Job:
Please set down exactly the lines of the listing below from the line containing "Continue the Blender" through the line containing "rough=0.3, scale=9, bump=0.05)", both lines included, leaving out all other lines.

Stored items from a collection
------------------------------

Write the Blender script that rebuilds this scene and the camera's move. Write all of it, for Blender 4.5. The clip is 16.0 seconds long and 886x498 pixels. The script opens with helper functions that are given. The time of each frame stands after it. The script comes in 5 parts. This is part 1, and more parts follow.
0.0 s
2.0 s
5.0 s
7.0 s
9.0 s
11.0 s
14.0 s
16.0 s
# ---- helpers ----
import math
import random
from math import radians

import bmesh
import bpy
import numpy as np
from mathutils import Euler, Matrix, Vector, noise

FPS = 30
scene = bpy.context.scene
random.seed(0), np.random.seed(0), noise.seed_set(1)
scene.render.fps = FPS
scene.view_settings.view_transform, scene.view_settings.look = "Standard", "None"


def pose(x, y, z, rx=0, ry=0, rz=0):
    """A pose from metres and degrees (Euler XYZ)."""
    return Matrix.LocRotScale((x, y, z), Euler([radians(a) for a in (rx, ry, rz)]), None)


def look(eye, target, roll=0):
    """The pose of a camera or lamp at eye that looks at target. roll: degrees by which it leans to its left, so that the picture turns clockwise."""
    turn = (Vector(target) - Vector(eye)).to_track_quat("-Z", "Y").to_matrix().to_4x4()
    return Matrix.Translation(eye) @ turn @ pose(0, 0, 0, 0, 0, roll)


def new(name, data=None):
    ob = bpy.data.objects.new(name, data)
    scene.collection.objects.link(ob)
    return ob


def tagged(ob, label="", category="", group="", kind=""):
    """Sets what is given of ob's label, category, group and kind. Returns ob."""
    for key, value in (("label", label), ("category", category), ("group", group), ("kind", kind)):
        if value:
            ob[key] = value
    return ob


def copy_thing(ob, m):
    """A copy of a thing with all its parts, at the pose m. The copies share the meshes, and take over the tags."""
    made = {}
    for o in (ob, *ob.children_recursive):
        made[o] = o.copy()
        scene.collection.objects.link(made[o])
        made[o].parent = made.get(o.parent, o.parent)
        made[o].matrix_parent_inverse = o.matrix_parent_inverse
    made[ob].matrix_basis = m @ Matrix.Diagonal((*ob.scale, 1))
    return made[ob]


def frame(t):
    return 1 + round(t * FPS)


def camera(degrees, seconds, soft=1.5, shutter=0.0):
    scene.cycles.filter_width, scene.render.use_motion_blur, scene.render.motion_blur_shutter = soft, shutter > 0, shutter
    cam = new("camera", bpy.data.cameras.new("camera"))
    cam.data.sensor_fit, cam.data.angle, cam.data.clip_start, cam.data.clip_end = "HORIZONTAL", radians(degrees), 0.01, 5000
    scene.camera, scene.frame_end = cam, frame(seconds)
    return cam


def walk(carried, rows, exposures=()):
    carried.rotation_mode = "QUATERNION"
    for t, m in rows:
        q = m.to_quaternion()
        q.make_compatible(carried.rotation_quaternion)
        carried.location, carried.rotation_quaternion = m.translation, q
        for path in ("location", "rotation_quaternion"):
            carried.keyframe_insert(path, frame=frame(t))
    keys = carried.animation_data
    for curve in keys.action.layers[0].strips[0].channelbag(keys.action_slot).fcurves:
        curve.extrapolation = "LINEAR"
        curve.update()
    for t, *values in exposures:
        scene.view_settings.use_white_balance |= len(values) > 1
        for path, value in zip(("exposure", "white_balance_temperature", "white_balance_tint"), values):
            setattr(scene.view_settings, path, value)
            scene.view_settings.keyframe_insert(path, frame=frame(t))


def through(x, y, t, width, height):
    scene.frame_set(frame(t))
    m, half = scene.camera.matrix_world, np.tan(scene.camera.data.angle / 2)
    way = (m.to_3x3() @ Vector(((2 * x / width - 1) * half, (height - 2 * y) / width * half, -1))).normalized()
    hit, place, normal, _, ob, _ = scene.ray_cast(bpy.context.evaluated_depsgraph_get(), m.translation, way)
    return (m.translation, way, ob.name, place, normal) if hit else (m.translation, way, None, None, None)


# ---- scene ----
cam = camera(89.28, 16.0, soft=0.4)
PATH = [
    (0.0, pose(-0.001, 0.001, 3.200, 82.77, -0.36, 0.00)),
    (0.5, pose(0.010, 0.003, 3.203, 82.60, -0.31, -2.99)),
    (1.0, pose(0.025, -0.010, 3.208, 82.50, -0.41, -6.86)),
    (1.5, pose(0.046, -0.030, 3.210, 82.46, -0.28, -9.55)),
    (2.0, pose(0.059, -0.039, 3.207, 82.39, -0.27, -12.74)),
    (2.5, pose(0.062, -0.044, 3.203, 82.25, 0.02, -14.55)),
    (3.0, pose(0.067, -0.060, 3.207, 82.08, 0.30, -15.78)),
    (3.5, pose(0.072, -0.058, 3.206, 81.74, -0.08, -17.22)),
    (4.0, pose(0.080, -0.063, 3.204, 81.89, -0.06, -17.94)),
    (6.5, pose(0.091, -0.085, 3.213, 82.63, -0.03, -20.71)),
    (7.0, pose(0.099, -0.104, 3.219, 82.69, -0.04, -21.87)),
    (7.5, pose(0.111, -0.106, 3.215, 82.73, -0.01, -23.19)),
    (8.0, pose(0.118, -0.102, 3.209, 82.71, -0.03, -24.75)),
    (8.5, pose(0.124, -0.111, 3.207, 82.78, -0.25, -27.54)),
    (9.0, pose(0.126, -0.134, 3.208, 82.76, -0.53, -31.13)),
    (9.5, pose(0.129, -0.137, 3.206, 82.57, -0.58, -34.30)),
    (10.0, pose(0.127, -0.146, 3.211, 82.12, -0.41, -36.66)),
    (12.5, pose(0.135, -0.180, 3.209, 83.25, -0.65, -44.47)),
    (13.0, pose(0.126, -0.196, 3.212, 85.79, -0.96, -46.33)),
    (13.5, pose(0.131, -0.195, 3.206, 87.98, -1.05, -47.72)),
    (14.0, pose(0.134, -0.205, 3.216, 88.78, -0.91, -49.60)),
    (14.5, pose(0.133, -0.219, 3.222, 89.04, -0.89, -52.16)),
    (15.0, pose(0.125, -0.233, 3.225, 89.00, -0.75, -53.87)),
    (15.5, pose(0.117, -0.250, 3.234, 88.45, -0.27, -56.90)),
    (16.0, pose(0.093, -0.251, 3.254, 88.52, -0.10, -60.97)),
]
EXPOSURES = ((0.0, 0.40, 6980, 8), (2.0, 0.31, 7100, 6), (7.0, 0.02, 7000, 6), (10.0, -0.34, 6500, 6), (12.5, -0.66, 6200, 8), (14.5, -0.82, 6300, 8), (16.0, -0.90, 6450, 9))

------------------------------

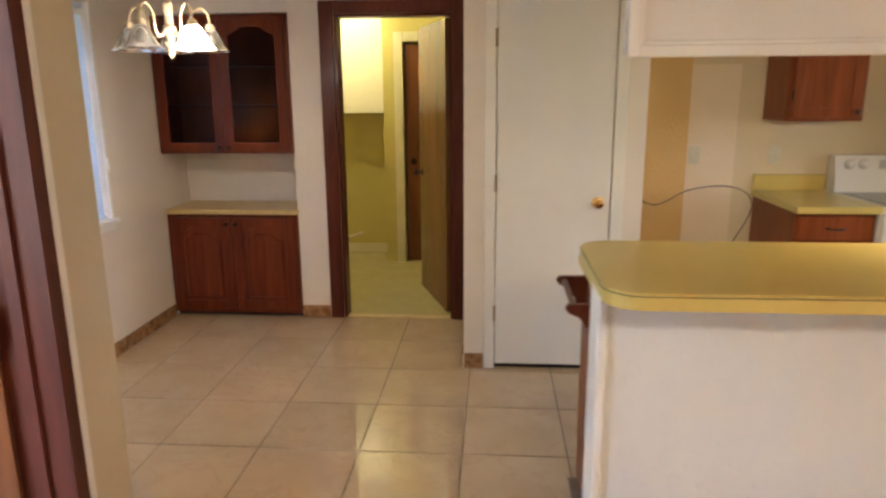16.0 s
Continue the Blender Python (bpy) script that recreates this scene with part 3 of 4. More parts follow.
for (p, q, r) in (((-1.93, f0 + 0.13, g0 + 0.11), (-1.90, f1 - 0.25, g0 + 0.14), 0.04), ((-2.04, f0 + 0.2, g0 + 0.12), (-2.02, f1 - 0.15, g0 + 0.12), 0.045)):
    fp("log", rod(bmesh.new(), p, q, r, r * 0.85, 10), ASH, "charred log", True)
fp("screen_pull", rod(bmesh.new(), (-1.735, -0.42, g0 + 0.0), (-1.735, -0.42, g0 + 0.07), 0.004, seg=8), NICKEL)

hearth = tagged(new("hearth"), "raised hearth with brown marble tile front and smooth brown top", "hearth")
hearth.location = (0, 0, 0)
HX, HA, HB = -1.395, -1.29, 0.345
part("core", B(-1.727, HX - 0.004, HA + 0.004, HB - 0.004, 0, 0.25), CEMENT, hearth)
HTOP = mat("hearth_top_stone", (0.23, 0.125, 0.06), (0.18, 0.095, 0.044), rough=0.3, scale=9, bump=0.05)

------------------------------

Solution:
Continue the Blender Python (bpy) script that recreates this scene with part 3 of 4. More parts follow.
for (p, q, r) in (((-1.93, f0 + 0.13, g0 + 0.11), (-1.90, f1 - 0.25, g0 + 0.14), 0.04), ((-2.04, f0 + 0.2, g0 + 0.12), (-2.02, f1 - 0.15, g0 + 0.12), 0.045)):
    fp("log", rod(bmesh.new(), p, q, r, r * 0.85, 10), ASH, "charred log", True)
fp("screen_pull", rod(bmesh.new(), (-1.735, -0.42, g0 + 0.0), (-1.735, -0.42, g0 + 0.07), 0.004, seg=8), NICKEL)

hearth = tagged(new("hearth"), "raised hearth with brown marble tile front and smooth brown top", "hearth")
hearth.location = (0, 0, 0)
HX, HA, HB = -1.395, -1.29, 0.345
part("core", B(-1.727, HX - 0.004, HA + 0.004, HB - 0.004, 0, 0.25), CEMENT, hearth)
HTOP = mat("hearth_top_stone", (0.23, 0.125, 0.06), (0.18, 0.095, 0.044), rough=0.3, scale=9, bump=0.05)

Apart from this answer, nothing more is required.